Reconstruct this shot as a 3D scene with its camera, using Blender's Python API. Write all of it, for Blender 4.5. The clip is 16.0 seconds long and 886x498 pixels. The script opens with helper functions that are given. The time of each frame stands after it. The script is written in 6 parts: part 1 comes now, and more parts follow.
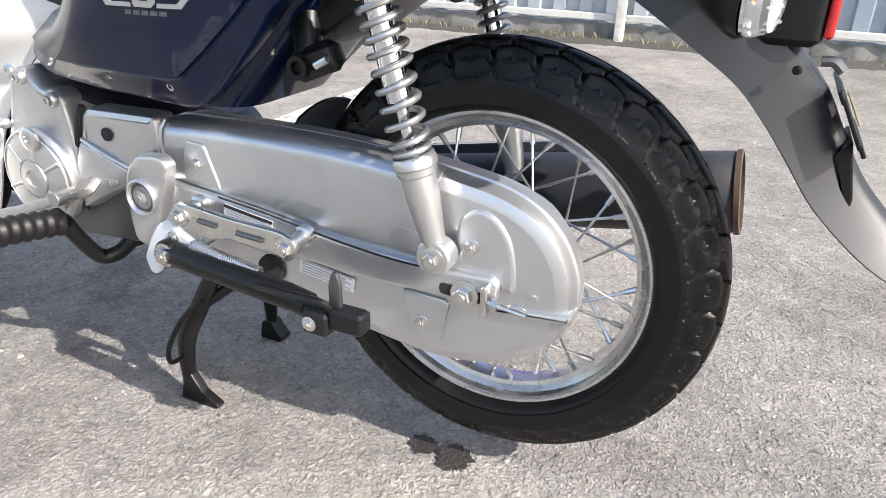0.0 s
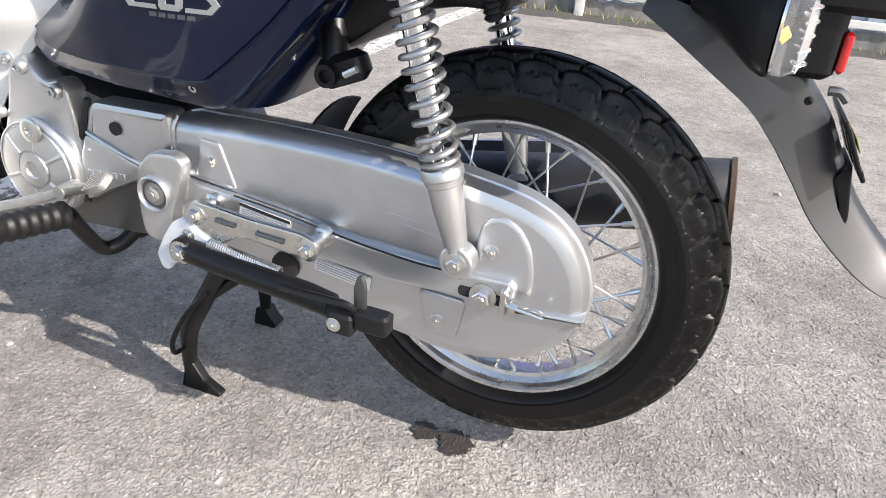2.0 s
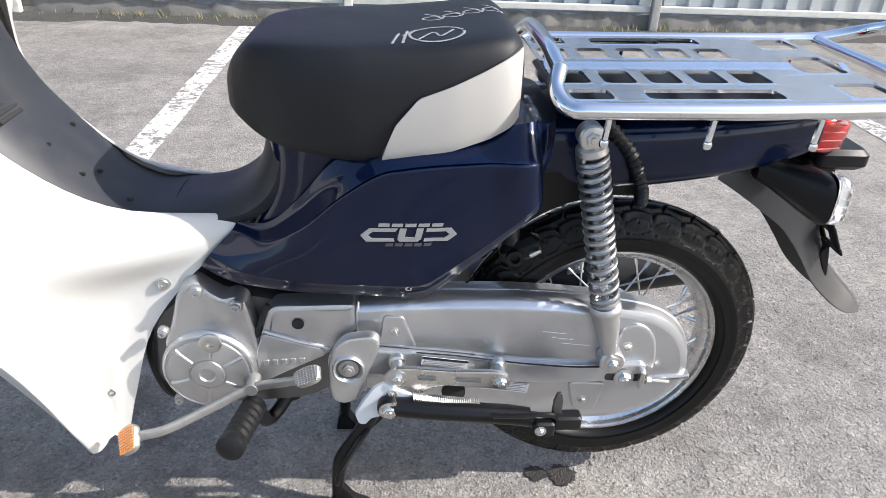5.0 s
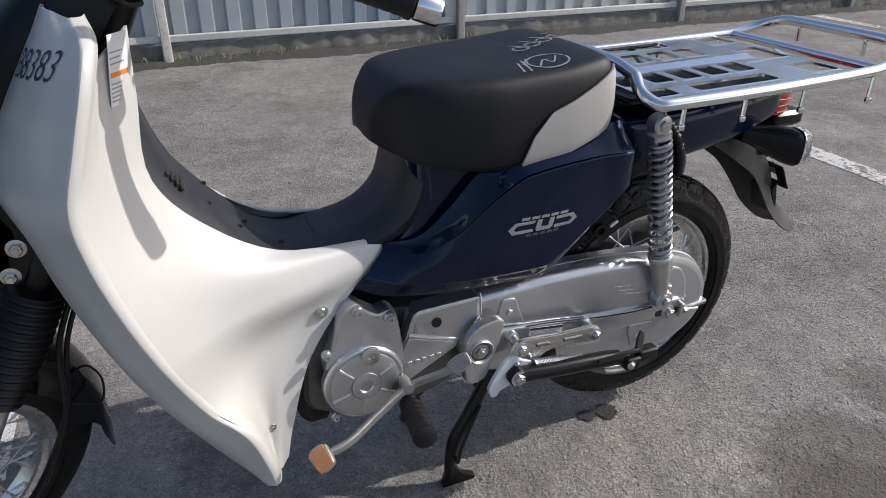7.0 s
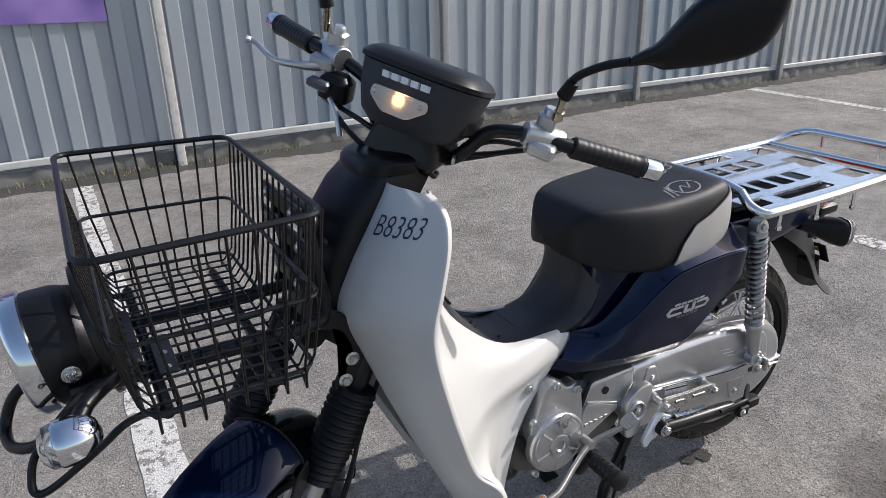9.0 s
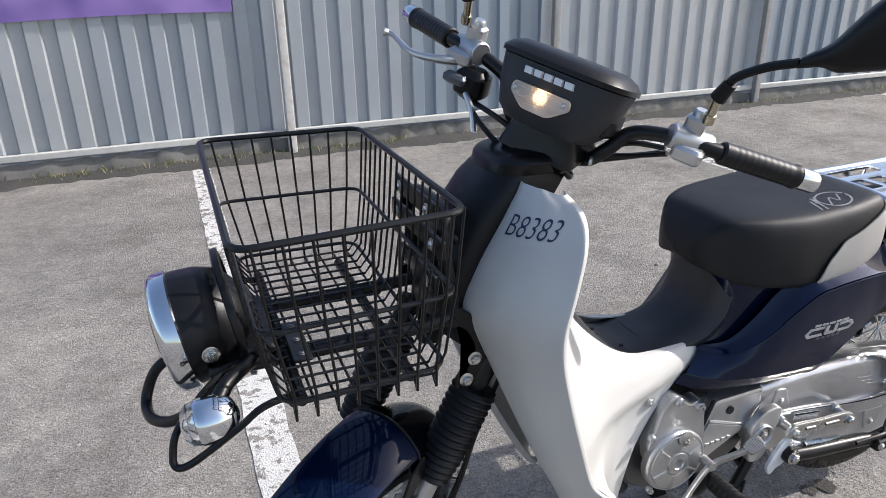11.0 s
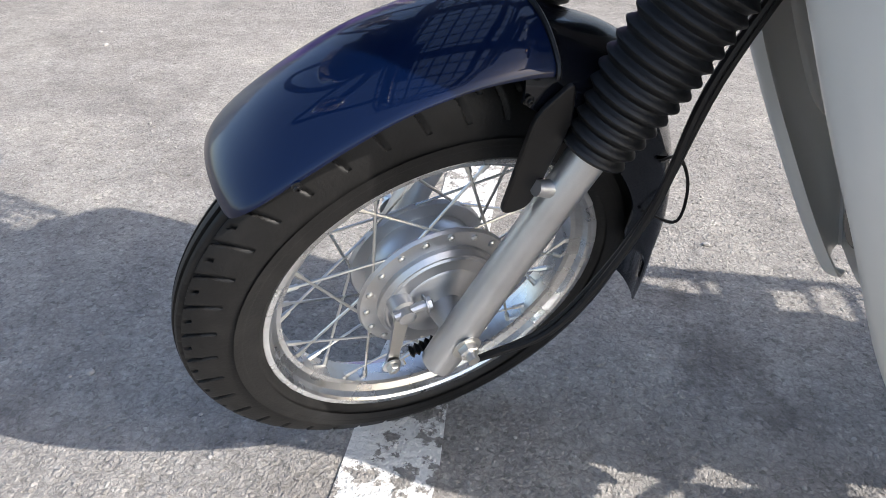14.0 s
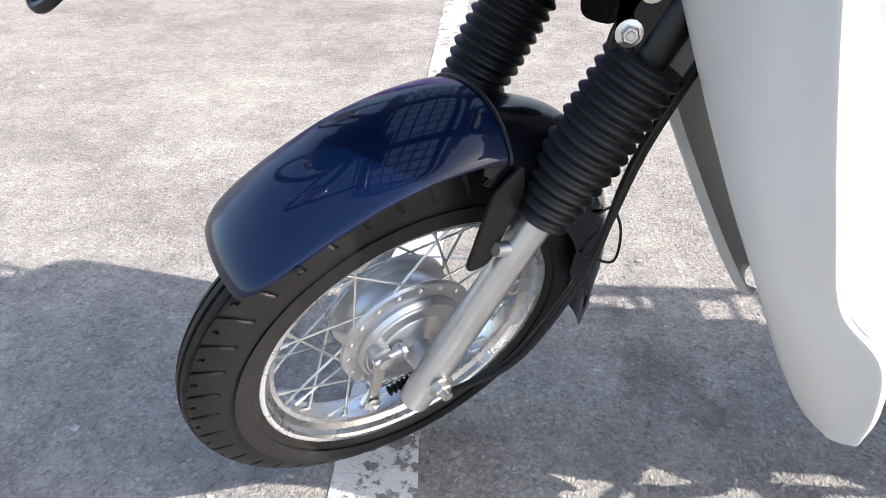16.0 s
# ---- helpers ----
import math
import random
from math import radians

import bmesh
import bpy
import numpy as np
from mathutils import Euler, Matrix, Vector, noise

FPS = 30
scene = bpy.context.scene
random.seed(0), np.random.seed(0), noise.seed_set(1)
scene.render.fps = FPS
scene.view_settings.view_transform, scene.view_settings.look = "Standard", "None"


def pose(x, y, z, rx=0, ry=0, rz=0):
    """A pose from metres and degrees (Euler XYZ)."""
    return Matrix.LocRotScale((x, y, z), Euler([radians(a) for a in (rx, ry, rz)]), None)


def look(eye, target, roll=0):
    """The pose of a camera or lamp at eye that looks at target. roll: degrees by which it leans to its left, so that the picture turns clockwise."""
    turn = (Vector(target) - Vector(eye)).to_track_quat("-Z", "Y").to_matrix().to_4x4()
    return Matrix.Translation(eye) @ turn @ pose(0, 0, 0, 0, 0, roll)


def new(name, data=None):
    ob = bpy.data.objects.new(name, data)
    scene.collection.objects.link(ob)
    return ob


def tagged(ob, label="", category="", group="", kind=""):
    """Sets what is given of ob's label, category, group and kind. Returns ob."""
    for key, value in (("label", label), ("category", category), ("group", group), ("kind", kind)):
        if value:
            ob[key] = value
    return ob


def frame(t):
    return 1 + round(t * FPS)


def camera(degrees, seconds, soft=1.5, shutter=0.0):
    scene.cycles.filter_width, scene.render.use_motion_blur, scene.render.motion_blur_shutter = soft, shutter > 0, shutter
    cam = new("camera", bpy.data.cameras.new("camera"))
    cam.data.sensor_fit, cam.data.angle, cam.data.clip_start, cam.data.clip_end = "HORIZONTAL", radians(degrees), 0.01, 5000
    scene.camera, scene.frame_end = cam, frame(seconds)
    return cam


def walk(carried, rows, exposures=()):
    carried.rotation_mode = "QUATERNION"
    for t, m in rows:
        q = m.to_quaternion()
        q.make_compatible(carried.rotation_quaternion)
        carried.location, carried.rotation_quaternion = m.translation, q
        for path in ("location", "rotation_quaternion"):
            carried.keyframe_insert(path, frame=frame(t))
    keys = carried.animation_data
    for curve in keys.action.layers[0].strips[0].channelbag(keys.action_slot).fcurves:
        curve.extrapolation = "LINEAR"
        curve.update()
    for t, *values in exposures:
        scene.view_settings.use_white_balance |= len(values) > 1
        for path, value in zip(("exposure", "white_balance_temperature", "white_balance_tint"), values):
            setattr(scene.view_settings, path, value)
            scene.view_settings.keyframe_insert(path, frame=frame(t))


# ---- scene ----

---

**WORK TO DO**
Show, from the listing above, each line that contains the word "roll".

**COMPLETE RESPONSE**
def look(eye, target, roll=0):
    """The pose of a camera or lamp at eye that looks at target. roll: degrees by which it leans to its left, so that the picture turns clockwise."""
    return Matrix.Translation(eye) @ turn @ pose(0, 0, 0, 0, 0, roll)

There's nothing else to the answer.